As miserable as that sounds at a beautiful Safari Park on a beautiful day, you have to bear in mind that I only noticed because I was looking for it. Had I not been looking they’d have fooled me because through it all, you could tell that they were all doing the same as I was in that birds of prey room – putting on a brave face, ignoring the woes and trying to smile it out no matter what was brewing on the inside.
So just stop. Just breathe. Just look around. Just take a moment to not feel alone. If you can’t see anyone or anything that’s helping you (probably because they’ve fucked off home at that point to drown their sorrows in a barrel of wine) then call someone! Call your parents! Your friend!
“Hey mum, did I ever make you want to tear your hair out and cry a salty river of emotional insanity?”
“Hey friend, have you ever felt shit about yourself/had a bad day/generally felt like giving up?”
(Although, never call one of your friends with the opening line of “Hey friend!” because it’s desperate and creepy and that IS a way to alienate yourself, sorry).
Are you having a bad day with your unruly toddler? IT’S NOT JUST YOU.
Are you feeling like a parental failure because you’ve just given in to their demand? IT’S NOT JUST YOU.
Are you running late for something and everything and everyone is in your way? IT’S NOT JUST YOU.

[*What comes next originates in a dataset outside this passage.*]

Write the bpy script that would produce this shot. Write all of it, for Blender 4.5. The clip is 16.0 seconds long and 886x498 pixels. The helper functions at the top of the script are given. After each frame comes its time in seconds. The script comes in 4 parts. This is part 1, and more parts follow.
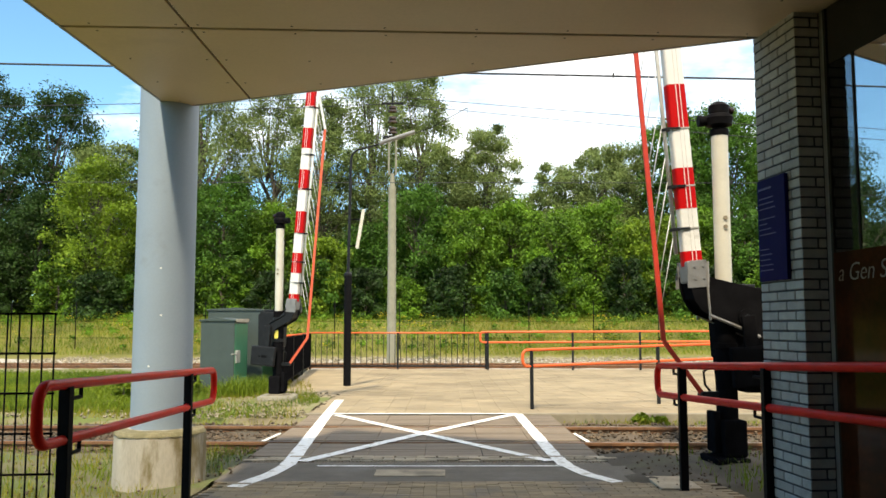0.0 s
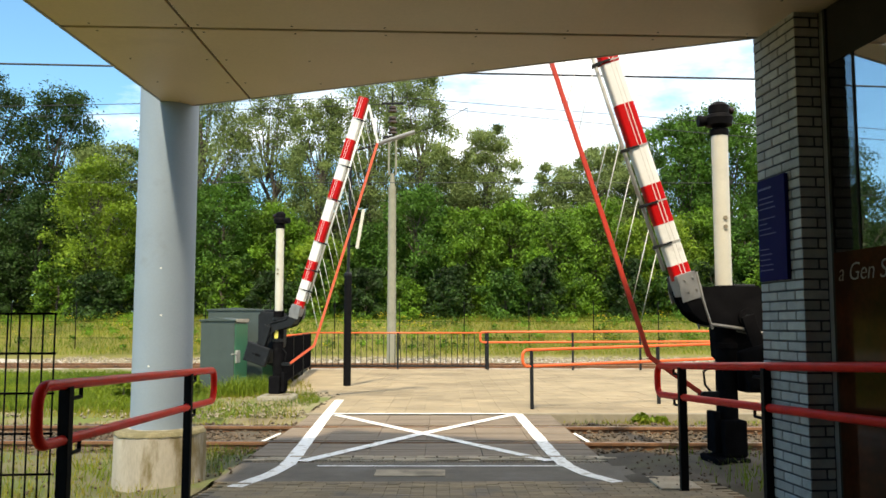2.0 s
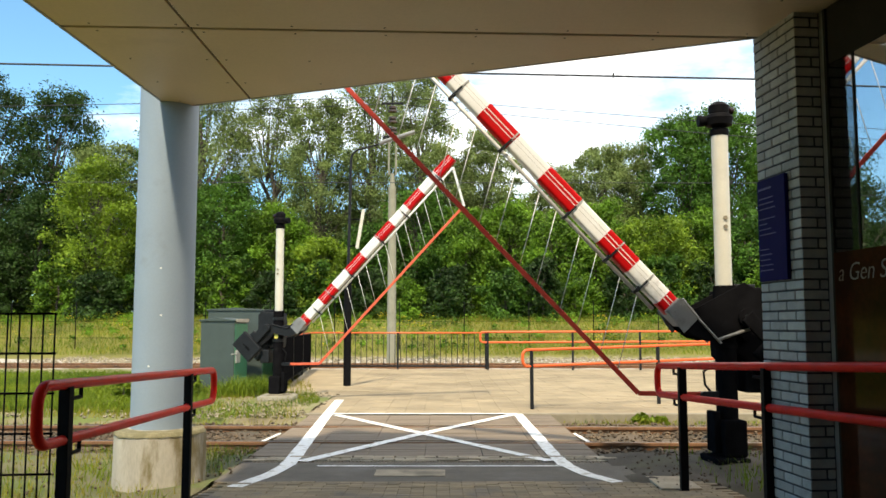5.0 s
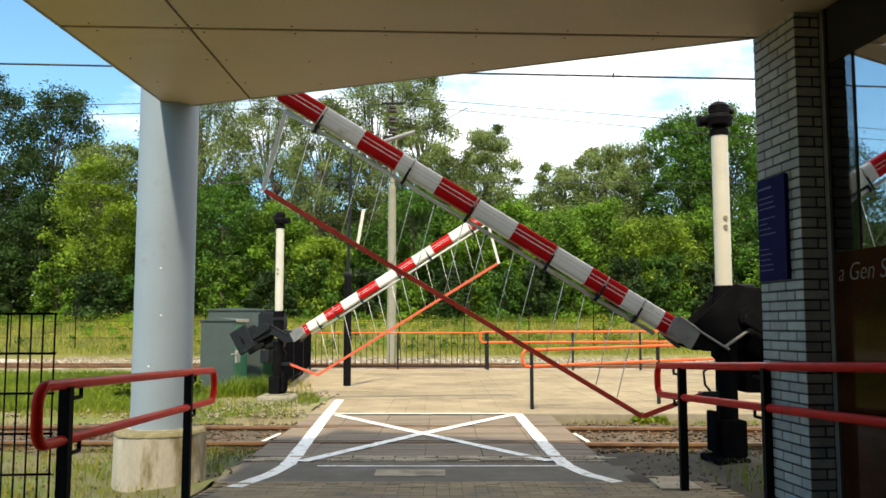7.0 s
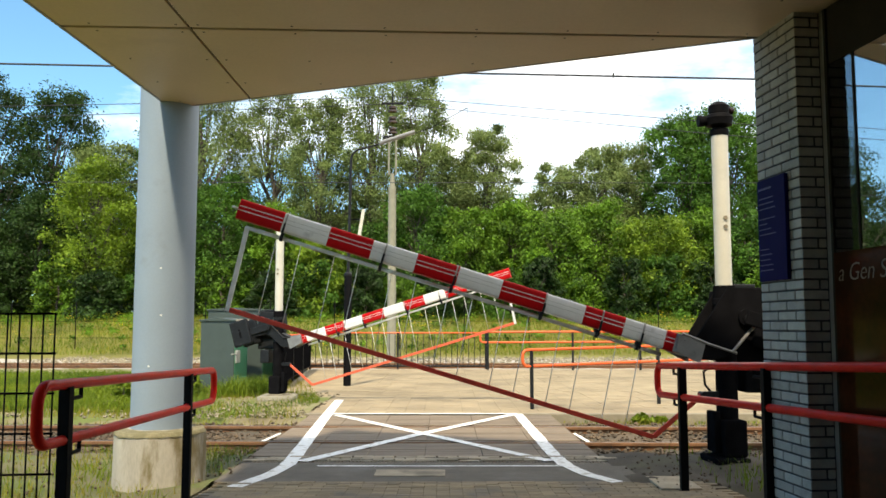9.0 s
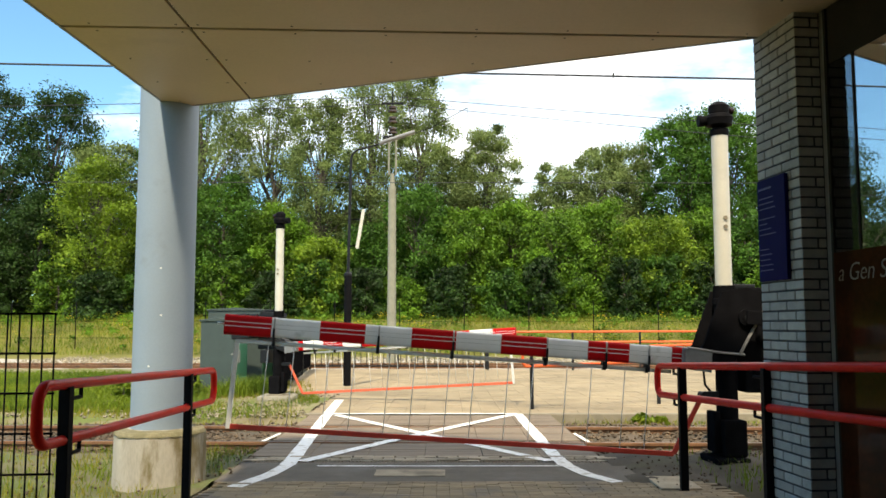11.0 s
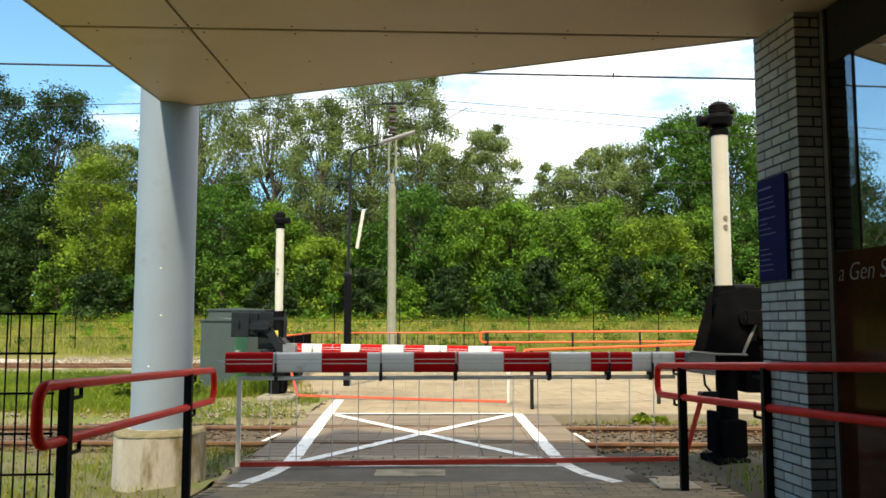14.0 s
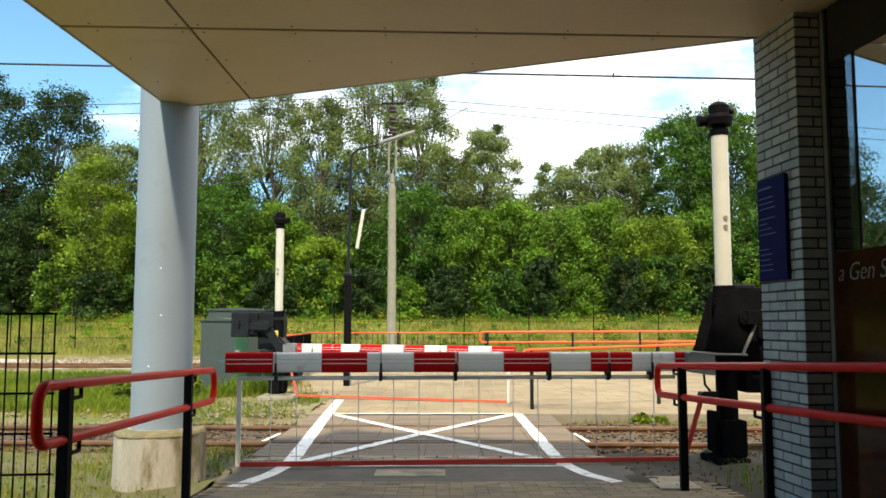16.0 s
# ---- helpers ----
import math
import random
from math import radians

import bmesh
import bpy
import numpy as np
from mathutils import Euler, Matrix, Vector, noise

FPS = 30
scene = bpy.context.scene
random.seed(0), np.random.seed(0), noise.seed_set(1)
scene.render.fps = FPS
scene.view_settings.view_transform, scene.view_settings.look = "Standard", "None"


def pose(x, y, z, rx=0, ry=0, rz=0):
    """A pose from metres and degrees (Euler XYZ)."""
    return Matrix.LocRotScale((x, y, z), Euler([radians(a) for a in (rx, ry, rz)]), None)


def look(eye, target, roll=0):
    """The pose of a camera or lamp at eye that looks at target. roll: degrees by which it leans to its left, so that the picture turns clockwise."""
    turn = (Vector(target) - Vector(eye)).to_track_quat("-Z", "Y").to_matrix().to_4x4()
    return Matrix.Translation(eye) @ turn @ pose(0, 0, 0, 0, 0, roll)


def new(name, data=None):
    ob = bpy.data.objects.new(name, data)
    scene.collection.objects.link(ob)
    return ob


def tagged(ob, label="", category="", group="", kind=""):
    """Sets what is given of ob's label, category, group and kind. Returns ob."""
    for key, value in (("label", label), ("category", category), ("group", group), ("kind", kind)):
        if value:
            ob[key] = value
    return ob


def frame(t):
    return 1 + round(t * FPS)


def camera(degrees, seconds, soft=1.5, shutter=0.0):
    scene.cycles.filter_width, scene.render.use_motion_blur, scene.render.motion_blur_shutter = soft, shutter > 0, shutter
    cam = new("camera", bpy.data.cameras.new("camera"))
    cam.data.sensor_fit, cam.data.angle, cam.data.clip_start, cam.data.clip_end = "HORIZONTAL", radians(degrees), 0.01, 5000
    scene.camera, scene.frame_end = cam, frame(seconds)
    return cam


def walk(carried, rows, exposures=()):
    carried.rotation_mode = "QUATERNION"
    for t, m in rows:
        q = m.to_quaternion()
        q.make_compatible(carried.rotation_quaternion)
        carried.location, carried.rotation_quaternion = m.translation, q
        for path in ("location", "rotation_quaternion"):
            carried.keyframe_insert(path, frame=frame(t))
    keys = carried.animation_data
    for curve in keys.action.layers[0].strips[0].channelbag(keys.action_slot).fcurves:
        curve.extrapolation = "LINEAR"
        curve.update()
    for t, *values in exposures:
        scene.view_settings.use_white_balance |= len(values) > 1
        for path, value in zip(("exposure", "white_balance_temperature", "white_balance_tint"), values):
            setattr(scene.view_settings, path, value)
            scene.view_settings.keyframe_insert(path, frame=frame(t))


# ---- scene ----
cam = camera(55.2, 16.0, soft=1.6, shutter=0.4)
EYE = (0.0, 0.0, 1.35)
CAM_POSE = pose(EYE[0], EYE[1], EYE[2], 95.1, 0, 0)
walk(cam, [(0.0, CAM_POSE), (16.0, CAM_POSE)], exposures=[(0.0, 1.41, 7800, 10), (16.0, 1.41, 7800, 10)])

# ---- light ----
SUN_TO = Vector((-0.17, -0.70, 1.0)).normalized()
world = bpy.data.worlds.new("sky")
scene.world = world
world.use_nodes = True
wn, wl = world.node_tree.nodes, world.node_tree.links
wn.clear()
w_out = wn.new("ShaderNodeOutputWorld")
w_bg = wn.new("ShaderNodeBackground")
w_sky = wn.new("ShaderNodeTexSky")
w_sky.sky_type = "NISHITA"
w_sky.sun_disc = False
w_sky.sun_elevation = math.asin(SUN_TO.z)
w_sky.sun_rotation = math.atan2(SUN_TO.x, SUN_TO.y)
w_sky.air_density, w_sky.dust_density, w_sky.ozone_density = 1.0, 0.5, 1.6
# thin white clouds over the blue, by direction
w_tc = wn.new("ShaderNodeTexCoord")
w_map = wn.new("ShaderNodeMapping")
w_map.inputs["Scale"].default_value = (1.0, 1.0, 2.6)
w_map.inputs["Location"].default_value = (0.35, 0.1, 0.2)
w_noise = wn.new("ShaderNodeTexNoise")
w_noise.inputs["Scale"].default_value = 2.2
w_noise.inputs["Detail"].default_value = 7
w_noise.inputs["Roughness"].default_value = 0.58
w_ramp = wn.new("ShaderNodeValToRGB")
w_ramp.color_ramp.elements[0].position = 0.42
w_ramp.color_ramp.elements[1].position = 0.74
w_grad = wn.new("ShaderNodeSeparateXYZ")
w_side = wn.new("ShaderNodeMapRange")
w_side.inputs["From Min"].default_value, w_side.inputs["From Max"].default_value = -0.42, 0.12
w_side.inputs["To Min"].default_value, w_side.inputs["To Max"].default_value = -0.20, 0.07
w_add = wn.new("ShaderNodeMath")
w_mix = wn.new("ShaderNodeMixRGB")
w_mix.inputs["Color2"].default_value = (12.3, 12.0, 11.5, 1)
wl.new(w_tc.outputs["Generated"], w_map.inputs["Vector"])
wl.new(w_map.outputs["Vector"], w_noise.inputs["Vector"])
wl.new(w_tc.outputs["Generated"], w_grad.inputs["Vector"])
wl.new(w_grad.outputs["X"], w_side.inputs["Value"])
wl.new(w_noise.outputs["Fac"], w_add.inputs[0])
wl.new(w_side.outputs["Result"], w_add.inputs[1])
wl.new(w_add.outputs["Value"], w_ramp.inputs["Fac"])
wl.new(w_ramp.outputs["Color"], w_mix.inputs["Fac"])
w_blue = wn.new("ShaderNodeMixRGB")
w_blue.blend_type = "MULTIPLY"
w_blue.inputs["Fac"].default_value = 1.0
w_blue.inputs["Color2"].default_value = (0.55, 0.91, 1.08, 1)
wl.new(w_sky.outputs["Color"], w_blue.inputs["Color1"])
wl.new(w_blue.outputs["Color"], w_mix.inputs["Color1"])
wl.new(w_mix.outputs["Color"], w_bg.inputs["Color"])
w_bg.inputs["Strength"].default_value = 0.10
wl.new(w_bg.outputs["Background"], w_out.inputs["Surface"])

sun = new("sun", bpy.data.lights.new("sun", "SUN"))
sun.data.energy = 2.3
sun.data.angle = radians(2)
sun.data.color = (1.0, 0.93, 0.79)
sun.matrix_world = look(SUN_TO * 60, (0, 0, 0))


# ---- materials ----
def mat(name, color, rough=0.7, metal=0.0, scale=8.0, var=0.25, bump=0.15, fine=90.0, stain=None, stain_at=0.62,
        stain_scale=1.5, random_piece=0.0, coords="Object", stretch=(1, 1, 1), island=False, spec=0.5):
    m = bpy.data.materials.new(name)
    m.use_nodes = True
    n, l = m.node_tree.nodes, m.node_tree.links
    bs = n["Principled BSDF"]
    bs.inputs["Roughness"].default_value = rough
    bs.inputs["Metallic"].default_value = metal
    bs.inputs["Specular IOR Level"].default_value = spec
    tc = n.new("ShaderNodeTexCoord")
    mp = n.new("ShaderNodeMapping")
    mp.inputs["Scale"].default_value = stretch
    if coords == "World":
        l.new(n.new("ShaderNodeNewGeometry").outputs["Position"], mp.inputs["Vector"])
    else:
        l.new(tc.outputs[coords], mp.inputs["Vector"])
    big = n.new("ShaderNodeTexNoise")
    big.inputs["Scale"].default_value = scale
    big.inputs["Detail"].default_value = 6
    small = n.new("ShaderNodeTexNoise")
    small.inputs["Scale"].default_value = fine
    small.inputs["Detail"].default_value = 3
    for t in (big, small):
        l.new(mp.outputs["Vector"], t.inputs["Vector"])
    mixf = n.new("ShaderNodeMath")
    mixf.operation = "MULTIPLY_ADD"
    mixf.inputs[1].default_value = 0.6
    half = n.new("ShaderNodeMath")
    half.operation = "MULTIPLY"
    half.inputs[1].default_value = 0.4
    l.new(small.outputs["Fac"], half.inputs[0])
    l.new(big.outputs["Fac"], mixf.inputs[0])
    l.new(half.outputs["Value"], mixf.inputs[2])
    ramp = n.new("ShaderNodeValToRGB")
    lo = [max(0.0, c * (1 - var)) for c in color]
    hi = [min(1.0, c * (1 + var)) for c in color]
    ramp.color_ramp.elements[0].position, ramp.color_ramp.elements[0].color = 0.32, (*lo, 1)
    ramp.color_ramp.elements[1].position, ramp.color_ramp.elements[1].color = 0.68, (*hi, 1)
    l.new(mixf.outputs["Value"], ramp.inputs["Fac"])
    col = ramp.outputs["Color"]
    if stain:
        sn = n.new("ShaderNodeTexNoise")
        sn.inputs["Scale"].default_value = stain_scale
        sn.inputs["Detail"].default_value = 8
        sn.inputs["Roughness"].default_value = 0.65
        l.new(mp.outputs["Vector"], sn.inputs["Vector"])
        sr = n.new("ShaderNodeMapRange")
        sr.inputs["From Min"].default_value, sr.inputs["From Max"].default_value = stain_at - 0.07, stain_at + 0.07
        l.new(sn.outputs["Fac"], sr.inputs["Value"])
        mx = n.new("ShaderNodeMixRGB")
        mx.inputs["Color2"].default_value = (*stain, 1)
        l.new(sr.outputs["Result"], mx.inputs["Fac"])
        l.new(col, mx.inputs["Color1"])
        col = mx.outputs["Color"]
    if random_piece:
        hv = n.new("ShaderNodeHueSaturation")
        mr = n.new("ShaderNodeMapRange")
        mr.inputs["To Min"].default_value, mr.inputs["To Max"].default_value = 1 - random_piece, 1 + random_piece
        if island:
            gi = n.new("ShaderNodeNewGeometry")
            l.new(gi.outputs["Random Per Island"], mr.inputs["Value"])
        else:
            oi = n.new("ShaderNodeObjectInfo")
            l.new(oi.outputs["Random"], mr.inputs["Value"])
        l.new(mr.outputs["Result"], hv.inputs["Value"])
        l.new(col, hv.inputs["Color"])
        col = hv.outputs["Color"]
    l.new(col, bs.inputs["Base Color"])
    if bump:
        bp = n.new("ShaderNodeBump")
        bp.inputs["Strength"].default_value = bump
        bp.inputs["Distance"].default_value = 0.01
        l.new(mixf.outputs["Value"], bp.inputs["Height"])
        l.new(bp.outputs["Normal"], bs.inputs["Normal"])
    return m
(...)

Are you in the shower crying because your tummy’s starting wobbling that little bit more and you can’t hit that high Adele note you’ve been trying to sing into the shower head whilst pretending you’re in a heartbroken music video? Okay… maybe that one is just me…
You get my jist though…
It may be hard to believe but if you just give yourself a moment to breathe and look around, then you’ll realise IT’S NOT JUST YOU. I know that’s easier said than done. I’m struggling very much these days to feel like it’s not just me either. No matter how many people are surrounding you it can be extremely lonely in that mind of yours. Even if those people are loving friends and family… at the end of it all it’s still just YOU that you have to deal with ALL the time. We can catch a break from family, friends, children, life… every once in a while… but we can never catch a break from ourselves. And when you’re engulfed in self-doubt and self-pity it can be extremely hard to see past that. But IT’S NOT JUST YOU and you are NEVER alone.